Guest Supply regained its industry lead, grabbing an estimated 30 percent of the hotel amenities market. As the recession ended and the hotel industry rebounded, Guest Supply's sales took off, reaching $98 million in 1993 and then $116 million in 1994. In each of these years, net income doubled, to $2.2 million and to $4.1 million. The company stepped up its vertical integration efforts, adding paper products and housekeeping supplies, as well as waste baskets, stationery, and door signs. Hotels commonly purchased these supplies from a variety of vendors. "Our goal," Stanley told Investor's Daily Business, "is to get each hotel's entire account." The company added to its product offerings in 1994 with the addition of linens and other textiles produced by other manufacturers; these would quickly add some $20 million in sales in little more than a year.

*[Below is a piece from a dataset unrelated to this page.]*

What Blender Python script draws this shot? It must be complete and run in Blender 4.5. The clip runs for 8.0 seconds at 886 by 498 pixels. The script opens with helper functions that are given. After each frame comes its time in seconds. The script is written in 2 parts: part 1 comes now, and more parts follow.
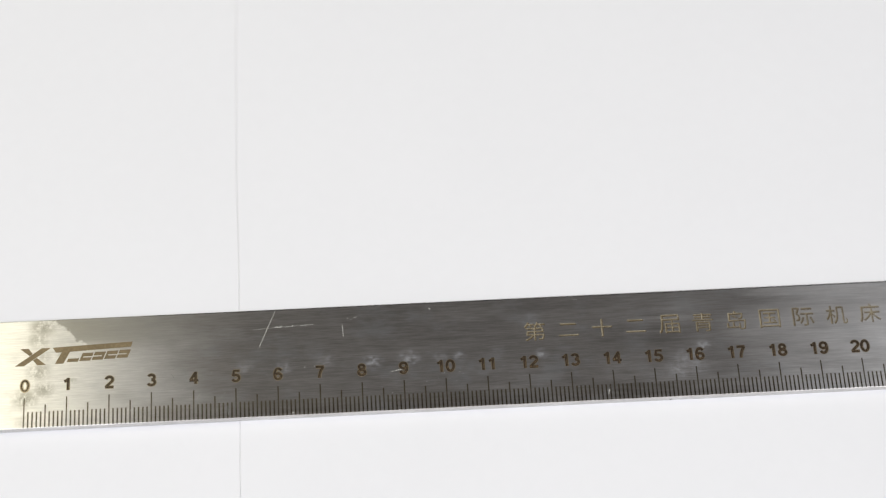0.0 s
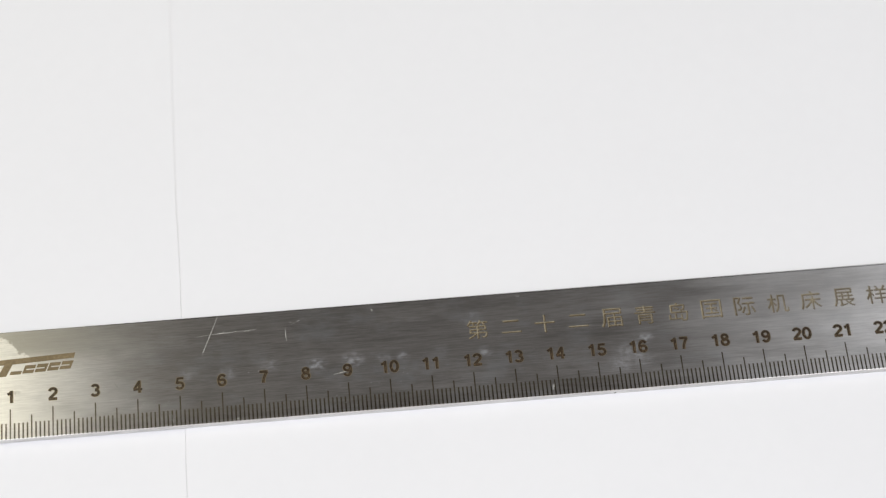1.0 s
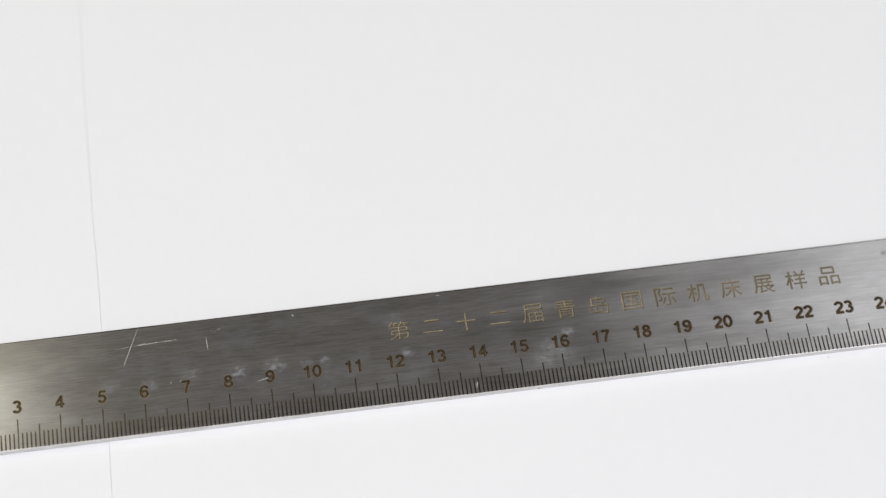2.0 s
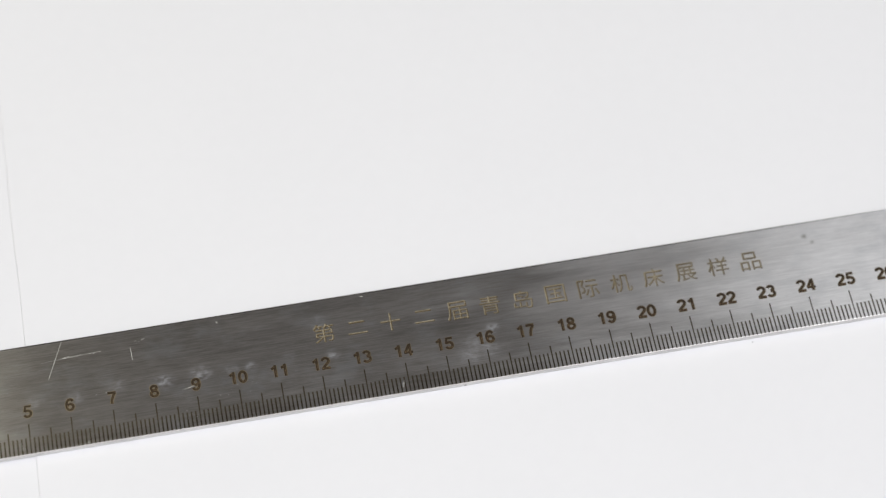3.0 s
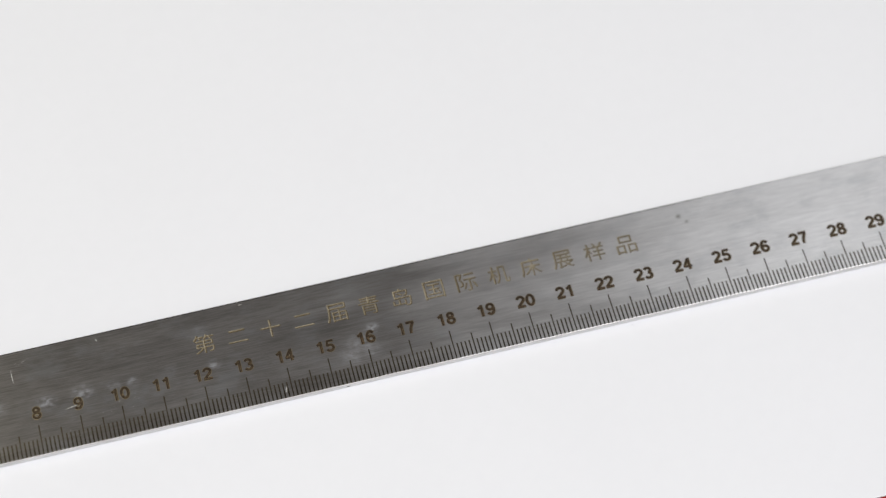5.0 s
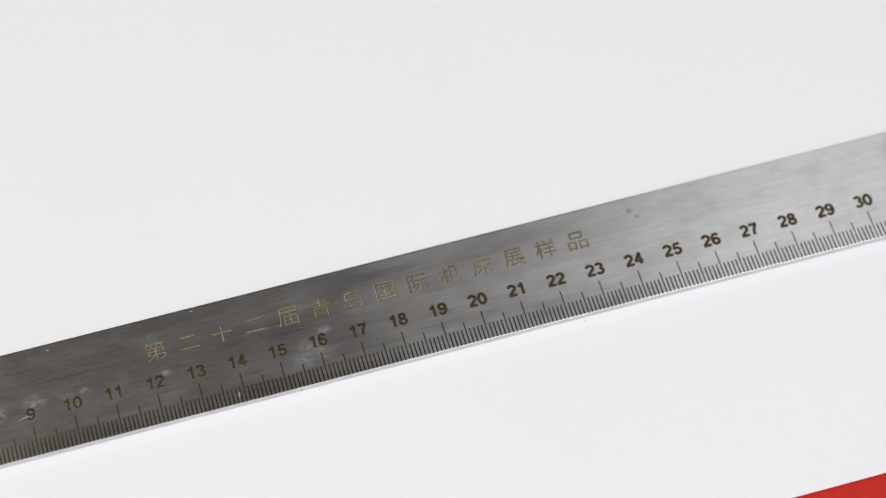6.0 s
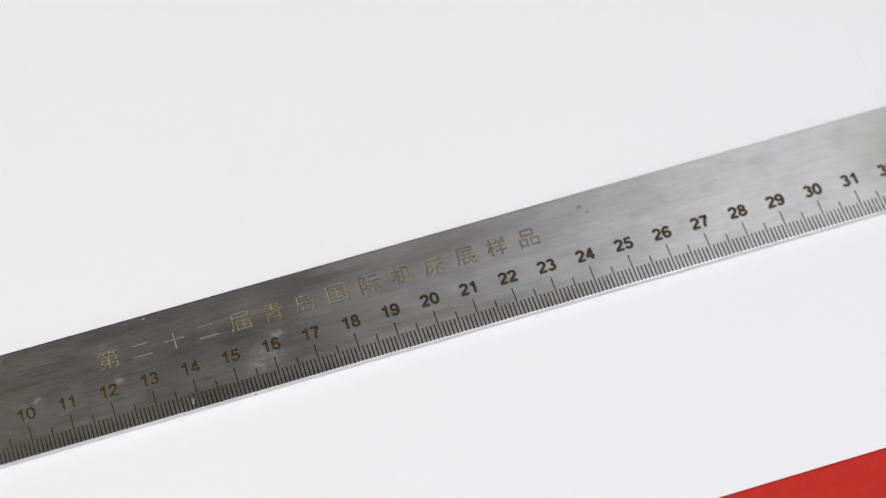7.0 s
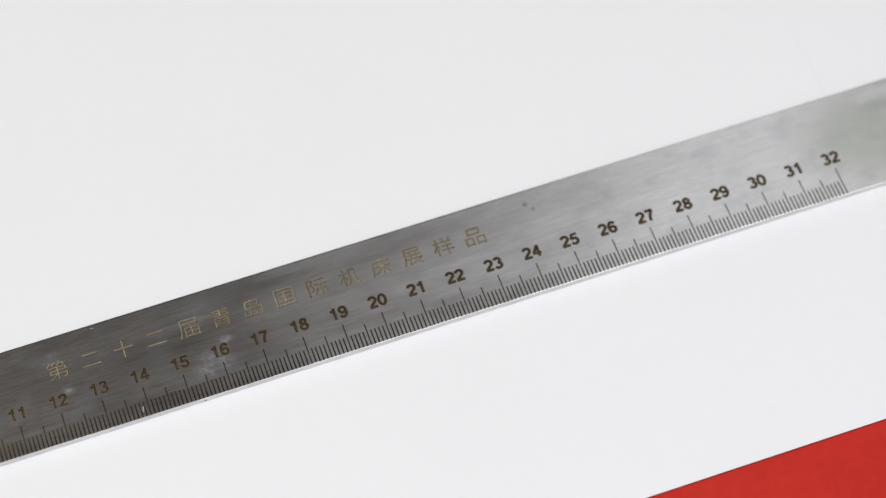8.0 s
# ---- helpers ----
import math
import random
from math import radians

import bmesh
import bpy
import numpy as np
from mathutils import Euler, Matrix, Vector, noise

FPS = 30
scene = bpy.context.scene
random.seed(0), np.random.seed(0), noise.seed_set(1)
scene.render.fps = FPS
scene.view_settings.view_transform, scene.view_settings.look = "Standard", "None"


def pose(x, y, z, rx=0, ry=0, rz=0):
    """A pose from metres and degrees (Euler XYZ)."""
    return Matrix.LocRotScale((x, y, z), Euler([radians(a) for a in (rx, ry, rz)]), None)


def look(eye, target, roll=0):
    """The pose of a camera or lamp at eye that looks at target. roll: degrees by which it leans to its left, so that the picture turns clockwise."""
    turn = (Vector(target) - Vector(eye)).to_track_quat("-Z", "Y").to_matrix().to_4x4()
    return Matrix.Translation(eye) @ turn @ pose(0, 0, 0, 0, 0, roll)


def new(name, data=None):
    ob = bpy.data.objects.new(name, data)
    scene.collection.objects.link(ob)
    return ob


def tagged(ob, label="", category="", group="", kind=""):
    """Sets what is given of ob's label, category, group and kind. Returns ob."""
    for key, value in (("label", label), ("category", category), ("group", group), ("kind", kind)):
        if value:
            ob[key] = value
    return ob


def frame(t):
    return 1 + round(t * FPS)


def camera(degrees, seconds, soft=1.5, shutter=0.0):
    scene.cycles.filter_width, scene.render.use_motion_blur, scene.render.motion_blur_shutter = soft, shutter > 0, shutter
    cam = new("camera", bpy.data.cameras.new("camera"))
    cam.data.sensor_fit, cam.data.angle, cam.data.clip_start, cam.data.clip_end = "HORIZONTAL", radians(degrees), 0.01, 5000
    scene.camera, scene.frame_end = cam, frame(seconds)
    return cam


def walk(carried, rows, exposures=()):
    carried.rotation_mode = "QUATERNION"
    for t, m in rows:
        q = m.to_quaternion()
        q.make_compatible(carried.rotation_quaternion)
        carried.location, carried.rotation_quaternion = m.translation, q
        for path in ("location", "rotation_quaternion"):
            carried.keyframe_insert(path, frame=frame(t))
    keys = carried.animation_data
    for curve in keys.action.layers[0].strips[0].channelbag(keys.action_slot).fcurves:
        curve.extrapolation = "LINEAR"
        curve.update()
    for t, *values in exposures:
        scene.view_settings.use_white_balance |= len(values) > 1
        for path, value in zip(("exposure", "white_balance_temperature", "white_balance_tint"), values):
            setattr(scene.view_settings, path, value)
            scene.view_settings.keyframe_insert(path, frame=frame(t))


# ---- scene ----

Guest Supply's contract manufacturing operations, meanwhile, grew by 86 percent in 1995 alone and now represented about 14 percent of the company's total sales. To further fuel this growth, the company invested another $10 million in capital improvements to expand its manufacturing capacity. This in turn led to shortage of warehousing space, forcing the company to build a new 225,000-square-foot warehouse. Originally scheduled to open in September 1996, the warehouse was beset with construction delays. Yet this was a minor and temporary setback to the company, which saw its 1995 revenues rise to $159.5 million. In addition, by developing its infrastructure, Guest Supply was poised to capitalize on yet another burgeoning market. More and more retailers were pursuing plans for entering the huge personal care market. Guest Supply was already positioned to take on this new business. "We have formulating chemists and have literally hundreds of formulas. We customize products and can manufacture quicker," Stanley told Investor's Business Daily. Under Stanley, Guest Supply had successfully paved over its past bumps and was now traveling a smooth road to the future.

Principal Subsidiaries: Guest Design, Inc.